Leave it to Peter van Cooten of Ambient Blog to discover and bring to our attention a few gems that fell through the cracks… Always with his finger on the pulse of latest trends in ambient, modern classical, and experimental genres, Peter covers some of our favorite and previously unknown selections on his site. In this installment of Sound Bytes we bring you a few albums that we’ve missed.

Siddhartha Barnhoorn – Pillars of Light (self)

Pillars of Light is Siddhartha Barnhoorns first full album, but it can hardly be called a ‘debut’. Although relatively young (born 1981 in Katwijk aan Zee, Holland), he has produced numerous film scores since 2004. Composing over 50 film scores in the last five years (!), not counting documentaries, trailers, commercials and other project, he obviously is not afraid of working hard too! As a fan of atmospheric ambient music (which is not a strange thing when you’re a contextual composer), he decided to create his own independent album: Pillars of Light. Though they work very well without any visual context, the tracks on Pillars of Light could have been compiled from earlier soundtrack works: they have a very strong cinematographic feeling, especially in the first two tracks: ‘Foundation’ (with threatening bass-drum rhythms, a screaming guitar track mixed deep in the background) and ‘Artifacts’ (dark atmosphere, ethnic musical influences and a startling climax halfway). From the listener’s point of view, there’s a very thin line between contextual music (movie or game soundtracks) or music purely for listening without any added visual dimension. Judging from the first two tracks, this album would not exactly qualify as ‘ambient music’ when ‘ignorable’ is part of your definition of what ambient music is… But from there, the album slows down significantly and the sounds get somewhat more diffuse, somewhat more abstract and also lighter in tone. ‘Nebulae’ is ‘classic’ ambient with organic sounds reminiscing of early Brian Eno. Barnhoorn is not aiming for the endless emptiness of stretched drones, but for ‘a collection of dark as well as light tracks, sounding organically and creating a complete experience together’. And when the closing title track of this album comes to an end, he definitely succeeded in that.
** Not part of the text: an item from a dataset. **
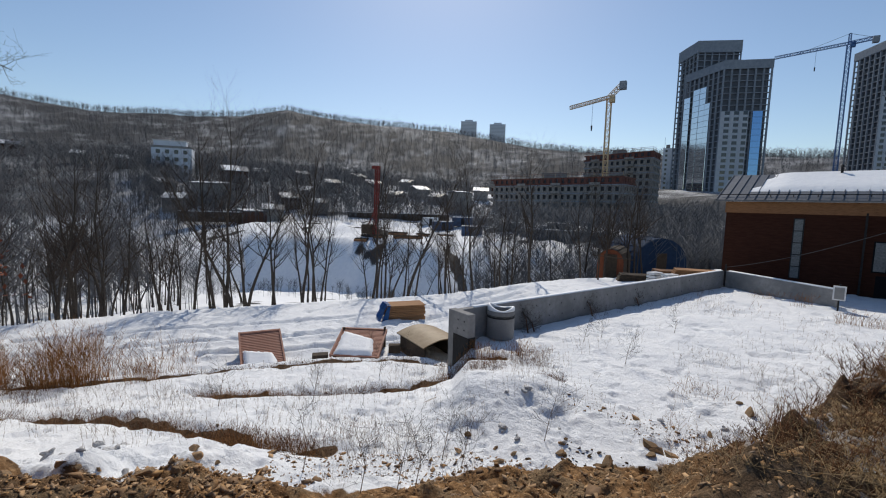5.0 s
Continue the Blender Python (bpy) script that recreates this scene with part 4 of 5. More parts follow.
for i, (b, r, s) in enumerate(((111, 17, .8), (109, 20, .8), (113, 19, .95), (122, 16, 1), (126, 15, 1.1), (116.5, 21, 1), (103, 19, .55), (100.5, 24, .6), (97, 27, .6), (121, 22, 1), (107, 26, .75))):
    put_tree(kinds[i % 9] if i % 3 else small, standing(None, b, r, s, 50 * i, 3))
# crooked tree beside the shed, leaning towards the valley
lean_at = [sight(84.1, -.19, 10.6), sight(84.5, -.06, 10.6), sight(84.7, 0, 10.6), sight(83.6, .122, 10.6), sight(82.0, .197, 10.5), sight(80.0, .236, 10.5), sight(78.0, .27, 10.4), sight(75.3, .298, 10.4)]
lean_arms = (([sight(82.4, .192, 10.5), sight(80.2, .207, 10.4), sight(78.6, .216, 10.4), sight(76.9, .213, 10.3), sight(75.6, .207, 10.3), sight(74.3, .198, 10.3)], .026),
             ([sight(83.6, .135, 10.6), sight(83.5, .18, 10.6), sight(83.9, .21, 10.7), sight(83.3, .245, 10.7)], .024),
             ([sight(83.9, .19, 10.6), sight(85.0, .208, 10.7), sight(86.2, .19, 10.8), sight(87.3, .165, 10.8)], .018),
             ([sight(84.5, -.11, 10.6), sight(85.4, -.04, 10.7), sight(85.8, .02, 10.7), sight(85.6, .09, 10.7)], .035),
             ([sight(84.3, -.12, 10.6), sight(82.9, -.07, 10.5), sight(82.0, .0, 10.5), sight(81.6, .06, 10.5)], .04),
             ([sight(80.6, .231, 10.5), sight(79.6, .262, 10.5), sight(78.6, .275, 10.5), sight(77.4, .30, 10.5)], .016))
guided("bare_tree", "crooked dark leafless tree bent over towards the valley", lean_at, .085, 12, BARK, seed=14, tip=.12, reach=.62, kids=4, start=.55, rise=.02, arms=lean_arms)
guided("bare_tree", "slim dark second stem beside the crooked tree", [sight(83.9, -.19, 10.7), sight(83.4, -.08, 10.7), sight(82.9, .0, 10.7), sight(82.2, .08, 10.7)], .06, 16, BARK, seed=15, tip=.2, reach=1.3, start=.3)


# ---- dry grass, weeds and leaves ----
def straw(name, dark, light):
    return surface(name, dark, light, 2.5, 0.9, bump=0, gloss=0.03)


GRASS = straw("dry_grass", (0.15, 0.07, 0.028), (0.36, 0.185, 0.075))
BRUSH = straw("brown_brush", (0.10, 0.05, 0.026), (0.26, 0.14, 0.07))
WEED = straw("weed_stem", (0.13, 0.085, 0.055), (0.30, 0.21, 0.14))
PALE = straw("pale_straw", (0.17, 0.11, 0.055), (0.40, 0.29, 0.165))
LEAF = surface("dead_leaf", (0.12, 0.035, 0.02), (0.22, 0.07, 0.035), 5, 0.8, bump=0)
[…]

Mathon – Terrestre (Everest)

With their new release, Terrestre, Mathon takes a further step in creating their own unique genre. Their music is, as always, consequently linked to geographical locations, describing “the coexistence of nature and civilization and also the contradictions between the two”. It is mainly created with acoustical instruments and stylistically closely related to the impressionist music known from the ECM-label. The basic tracks sound as if this music was improvised, yet completed using (post-) production techniques more familiar in the ambient/electronic soundscape genre. Mathon (Pete Leuenberger, Roger Stucki and Thomas Augustiny from Switzerland) invited at least one guest-musician for each of these six compositions. The resulting pieces were sent to various video artists (including Zeitkratzer‘s Maurice de Martin, presented below), and to other musicians to remix them (among them Kenneth Kirschner, Steinbrüchel, and i8u). Terrestre is not only ‘different’ in content, but also in the form it is released in: the physical release contains a vinyl LP album (with the six original tracks) as well as a DVD that additionally also includes seven remixes and four videos. Quite a desirable package, that is! And a real pleasure to listen to, as well… Terrestre is released on Switzerland based Everest Records and is available as a digital download.

Akumu – Descent (Panospria)

When music is described as ‘organic’, this will often refer to a warm, almost acoustic and almost ‘live’ sound. On Descent, Akumu (Deane Hughes, Toronto, Canada) has a different approach in describing organic structures in sound. The basic material comes from ‘field recordings’ (but do NOT imagine birds or crickets here): “based on field recordings captured within train stations, banks and other large buildings, these four pieces re-synthesize and reduce those grand structures into the infinitesimal — the real into the abstract. “Descent” is the continuation of Akumu’s study of resonances and micro-sonics found in our  everyday world.” There are four tracks on this album. The first three, taking up 31 minutes, are called “The Hive” – as depicted on the (fascinating!) cover artwork that accurately symbolizes the music you can expect to hear. High-pitched electronics, suggesting a ‘grand structure’ but impossible to relate to their original sources. “Descent”, the 24 minute title track that closes the album, slowly introduces lower region rhythmic pulses before gradually becoming an immersive surrounding of electronic noisefields. For the approach to sound, and being much more ‘electronic’ than what is usually called ‘ambient music’, Descent will definitely appeal to listeners familiar with the Raster-Noton electronic music releases. Definitely worth checking out, especially since Descent is a free download from the Panospria netlabel.